Experts point to the unprecedented nature of the measures and warn of far-reaching consequences in a country where the Kremlin already has significantly curtailed online freedom.

Such shutdowns in the name of security legitimize them to the public and open the door for authorities abusing the restrictions, said Anastasiya Zhyrmont, policy manager for Eastern Europe and Central Asia at the Access Now digital rights group.

A signal to regional authorities

Experts say the trend began in May, when Russia celebrated the 80th anniversary of the defeat of the Nazi Germany in World War II and foreign dignitaries flocked to Moscow for a big military parade.

The capital suffered severe disruptions of cellphone connectivity to the internet for days, and Kremlin spokesman Dmitry Peskov confirmed those were deliberate restrictions due to regular Ukrainian drone attacks. Asked how long they’d last, he replied, “This will be done as needed.”

Russia has restricted smartphone connectivity before, with isolated instances during protests, as well as in regions bordering Ukraine.

Shutdowns in the capital, however, sent a signal to authorities across the vast country that it’s a useful tool, said lawyer Sarkis Darbinyan, founder of Russian internet freedom group Roskomsvoboda.

Ukraine’s “Operation Spiderweb” in early June, in which drones launched from containers on trucks attacked airfields deep inside Russia, made officials all the more eager to take action, Darbinyan said.

Unpredictable disruptions

Russians from affected regions say the outages can last for hours or days; patterns also are hard to discern, with service working in one part of a city but vanishing elsewhere.

In Voronezh, near Ukraine and frequently targeted by drones, one resident said she felt like she was in “a cave” in early July with no cellphone internet or Wi-Fi in her home. The woman, who spoke to AP on condition of anonymity because of security concerns, said she was only able to get online at work the next day.

Cellphone internet in the southwestern city of Samara “goes out at the most unpredictable moments,” said Natalia, who also spoke on condition that her last name be withheld for safety reasons.
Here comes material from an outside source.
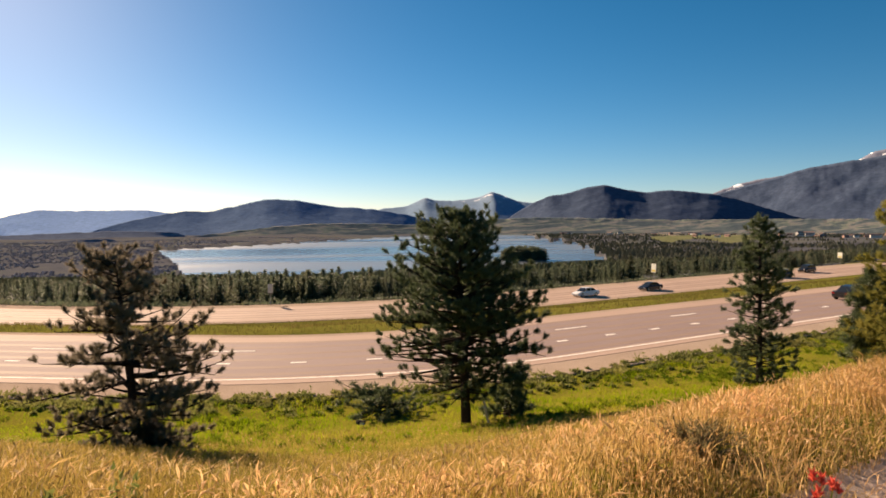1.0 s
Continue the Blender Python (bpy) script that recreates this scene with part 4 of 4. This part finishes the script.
# ---- signs and litter ----
M["sign_white"] = plain("white_sign_face", (0.78, 0.77, 0.66), 0.5, wear=0.06)
M["sign_yellow"] = plain("yellow_sign_face", (0.75, 0.58, 0.12), 0.5)
M["sign_grey"] = plain("grey_sign_back", (0.42, 0.43, 0.42), 0.5, 0.4)
M["steel"] = plain("galvanised_post", (0.25, 0.25, 0.24), 0.5, 0.6)
M["litter"] = plain("pale_yellow_plastic", (0.50, 0.43, 0.15), 0.8, spec=0.2)


def road_sign(label, az, r2, w, h, lift, face, turn):
    x, y, _ = on_lane(az, r2, C2, TH2)
    root = new("road_sign")
    bm = bmesh.new()
    box_bm(bm, -0.05, 0.05, -0.03, 0.03, -0.3, lift + h * 0.9, 0.008)
    part("post", bm, M["steel"], root)
    bm = bmesh.new()
    box_bm(bm, -w / 2, w / 2, -0.07, -0.04, lift, lift + h, 0.012)
    panel = part("panel", bm, face, root)
    if face == M["sign_white"]:
        bm = bmesh.new()
        box_bm(bm, -w * 0.4, w * 0.4, -0.082, -0.072, lift + h * 0.08, lift + h * 0.3, 0.004)
        part("plate", bm, M["sign_yellow"], panel, "yellow strip")
    root.matrix_basis = pose(x, y, float(ground_height(x, y)), 0, 0, turn)
    tagged(root, label, "road sign")


road_sign("white rectangular road sign on a steel post", 26.6, 97.2, 1.25, 1.75, 1.8, M["sign_white"], -72)
road_sign("grey back of a road sign on a post", -6.75, 97.0, 0.75, 1.35, 2.0, M["sign_grey"], 8)
road_sign("white rectangular road sign on a steel post", 40.2, 97.2, 1.3, 1.4, 2.0, M["sign_white"], -75)


def litter_strip():
    t = np.linspace(0, 1, 12)
    x, y = t * 0.55 - 0.27, 0.08 * np.sin(t * 6.0)
    z = 0.2 + 0.34 * t + 0.05 * np.sin(t * 9)
    w = 0.03 * (0.5 + np.sin(t * math.pi))
    verts = np.concatenate([np.stack([x, y - w, z], -1), np.stack([x, y + w, z + 0.03], -1), np.stack([x, y - w, z - 0.012], -1), np.stack([x, y + w, z + 0.018], -1)])
    q = []
    for i in range(11):
        q += [(i, i + 1, 13 + i, 12 + i), (24 + i, 36 + i, 37 + i, 25 + i), (i, 24 + i, 25 + i, i + 1), (12 + i, 13 + i, 37 + i, 36 + i)]
    ob = new("plastic_strip", np_mesh("plastic_strip", verts, q, [M["litter"]], True))
    ob.matrix_basis = pose(-15.6, 29.6, float(ground_height(-15.6, 29.6)), 0, 0, 15) @ Matrix.Scale(1.4, 4)
    tagged(ob, "pale yellow plastic strip caught in the grass", "litter")


litter_strip()


# ---- things in the near grass ----
M["dry_stem"] = plain("dry_brown_stem", (0.22, 0.14, 0.09), 0.9)
M["dry_leaf"] = leafy("brown_grey_dry_leaves", [(0.0, (0.10, 0.08, 0.04)), (0.5, (0.20, 0.17, 0.08)), (1.0, (0.36, 0.28, 0.15))], 0.35)
M["red_petal"] = leafy("red_petals", [(0.0, (0.55, 0.06, 0.04)), (1.0, (0.82, 0.20, 0.14))], 0.4)
M["weathered"] = plain("weathered_pale_wood", (0.55, 0.46, 0.33), 0.85, wear=0.3)
M["tread"] = plain("torn_black_rubber", (0.02, 0.018, 0.017), 0.95, spec=0.05)
M["tin"] = plain("white_carton", (0.75, 0.75, 0.72), 0.5)


def dry_shrub(x, y, radius, height, seed, label):
    rng = np.random.default_rng(seed)
    root = new("dry_shrub")
    tips = []
    for k in range(40):
        a, out = rng.random() * 2 * math.pi, rng.uniform(0.2, 1.0)
        pts = [np.array([math.cos(a) * radius * out * t ** 1.2, math.sin(a) * radius * out * t ** 1.2, height * (1.15 - 0.45 * out) * t * (1 + 0.1 * math.sin(t * 6 + k))]) for t in np.linspace(0, 1, 5)]
        v, t = tube(pts, np.linspace(0.006, 0.0025, 5), 4)
        part_mesh("stem", np_mesh("stem", v, t, [M["dry_stem"]], True), root)
        for t in (0.45, 0.6, 0.75, 0.9, 1.0):
            tips.append(pts[0] + (pts[4] - pts[0]) * t + rng.normal(size=3) * 0.02)
    tips = np.array(tips)
    way = np.stack([tips[:, 0], tips[:, 1], 0.6 * height + 0 * tips[:, 2]], -1)
    way /= np.linalg.norm(way, axis=1)[:, None] + 1e-9
    v, t = tufts(tips, way, rng, 12, 0.06, 0.008, 0.06)
    part_mesh("foliage", np_mesh("foliage", v, t, [M["dry_leaf"]]), root)
    root.matrix_basis = pose(x, y, float(ground_height(x, y)) - 0.02)
    tagged(root, label, "shrub")


dry_shrub(-3.9, 6.0, 0.35, 0.18, 1, "grey-green dry shrub at the edge of the path")
dry_shrub(2.6, 4.9, 0.36, 0.22, 3, "brown dry shrub among golden grass")


def red_flowers(x, y):
    rng = np.random.default_rng(6)
    root = new("red_wildflower")
    for k in range(7):
        a, d = rng.random() * 6.28, rng.uniform(0.0, 0.12)
        px, py, h = d * math.cos(a), d * math.sin(a), rng.uniform(0.1, 0.2)
        v, t = tube([(px * 0.4, py * 0.4, 0), (px * 0.8, py * 0.8, h * 0.6), (px, py, h)], [0.003, 0.003, 0.002], 4)
        stem = part_mesh("stem", np_mesh("stem", v, t, [M["green"]], True), root)
        v, t = tufts(np.array([[px, py, h + 0.03]]), np.array([[0, 0, 1.0]]), rng, 26, 0.045, 0.016, 0.05)
        part_mesh("bloom", np_mesh("bloom", v, t, [M["red_petal"]]), stem, "bright red bloom")
    root.matrix_basis = pose(x, y, float(ground_height(x, y)))
    tagged(root, "red wildflower at the edge of the path", "flower")


red_flowers(2.85, 3.95)


def stake(x, y):
    bm = bmesh.new()
    box_bm(bm, -0.035, 0.035, -0.03, 0.03, -0.1, 0.85, 0.008)
    me = bpy.data.meshes.new("broken_stake")
    bm.to_mesh(me)
    bm.free()
    me.materials.append(M["weathered"])
    ob = new("broken_stake", me)
    ob.matrix_basis = pose(x, y, float(ground_height(x, y)), 0, -14, 20)
    tagged(ob, "pale weathered wooden stake leaning by a pine", "stake")


stake(4.95, 22.8)


def tyre_scrap():
    t = np.linspace(0, 1, 9)
    x, y = t * 0.9 - 0.45, 0.12 * np.sin(t * 4)
    z = 0.05 + 0.1 * np.sin(t * math.pi) ** 2 + 0.1 * t
    verts = np.concatenate([np.stack([x, y - 0.14, z], -1), np.stack([x, y + 0.14, z + 0.04], -1), np.stack([x, y - 0.14, z - 0.05], -1), np.stack([x, y + 0.14, z - 0.01], -1)])
    q = []
    for i in range(8):
        q += [(i, i + 1, 10 + i, 9 + i), (18 + i, 27 + i, 28 + i, 19 + i), (i, 18 + i, 19 + i, i + 1), (9 + i, 10 + i, 28 + i, 27 + i)]
    ob = new("tyre_scrap", np_mesh("tyre_scrap", verts, q, [M["tread"]], True))
    px, py, _ = on_lane(-5.55, 100.6, C2, TH2)
    ob.matrix_basis = pose(px, py, -4.0, 0, 0, 4) @ Matrix.Diagonal((1.0, 1.2, 0.8, 1))
    tagged(ob, "torn black tyre tread on the far road shoulder", "debris")


tyre_scrap()


def carton(x, y):
    root = new("crushed_carton")
    bm = bmesh.new()
    box_bm(bm, -0.16, 0.16, -0.1, 0.1, 0.02, 0.16, 0.03)
    part("carton", bm, M["tread"], root)
    bm = bmesh.new()
    box_bm(bm, -0.1, 0.08, -0.13, -0.105, 0.03, 0.12, 0.008)
    part("label", bm, M["tin"], root, "white label")
    root.matrix_basis = pose(x, y, float(ground_height(x, y)) + 0.1, 0, 12, 25)
    tagged(root, "small black and white crushed carton in grass", "litter")


carton(0.4, 24.4)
Her home Wi-Fi recently also has slowed to a near halt around 11 p.m., staying that way for a few hours, she said.

Connectivity has improved recently in the Siberian city of Omsk, said Viktor Shkurenko, who owns retail stores and other businesses there. But cellphone internet service was out in his office for an entire week. A few of his smaller stores that rely on cellphone networks suffered disruptions, but nothing critical, he said.

“I don’t feel any super strong discomfort,” said Grigori Khromov of Nizhny Novgorod, Russia’s fifth-largest city where regular and widespread shutdowns were reported. “I have an office job and I work either at home or in the office and have either wire internet or Wi-Fi.”

Russia’s efforts at internet control

Russian and Ukrainian drones use cellphone internet networks to operate, so shutdowns are one way authorities try to counter the attacks, said Kateryna Stepanenko, a Russia analyst at the Washington-based Institute for the Study of War.

But it’s also part of the Kremlin’s long-term effort to rein in the internet. Authorities have actively censored online content in the last decade, blocking thousands of websites of independent media, opposition groups and human rights organizations.

After Russia’s full-scale invasion of Ukraine in 2022, the government blocked major social media like Twitter, Facebook and Instagram, as well as encrypted messenger platform Signal and a few other messaging apps.

Access to YouTube — wildly popular in Russia — was disrupted last year in what experts called deliberate throttling by the authorities. The Kremlin blamed YouTube owner Google for not properly maintaining its hardware in Russia.